We crafted the film’s narrative around the towns’ illustrious past, their rise and fall, and profiled the hometown people taking crazy risks to restore buildings and start businesses. We captured the aspiration, the journey the community was on. And our film “The Square Deal Towns” became a rallying cry for the community.
Here’s why it works: People are drawn to places with a story, especially the story of what you’re becoming. It’s history, but not merely history. The becoming story is still being written today, so we can experience and participate in it. The message is never just “Come see our great history.” It’s “Come help us make history.”

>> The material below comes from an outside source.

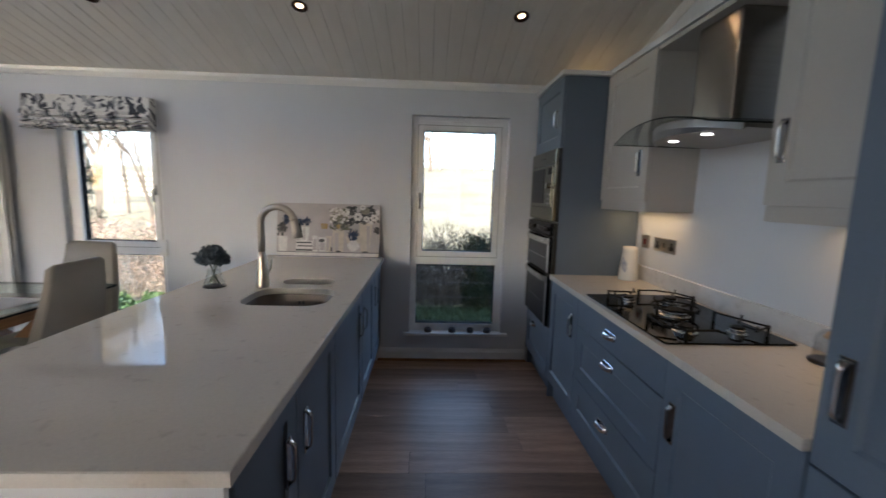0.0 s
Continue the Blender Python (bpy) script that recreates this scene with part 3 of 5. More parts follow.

That’s a powerful invitation.
If your place isn’t quite perfect – not ready for packaging – then tell the story of what you’re becoming. Invite people to experience and join up on the journey.

Beyond Branding
With branding, there is always some sleight-of-hand. Suddenly, an ordinary sneaker or soda pop gets imbued with some deeper inspirational, aspirational meaning – if you buy it. But a place, a city, a hometown? It’s the real, “real thing.” It’s not a product, and it’s not for sale.
It is heritage. It is community. It is identity. It is home.
That’s why we want to go beyond branding. We want to make films for places that are ready to tell stories about believing, belonging and becoming.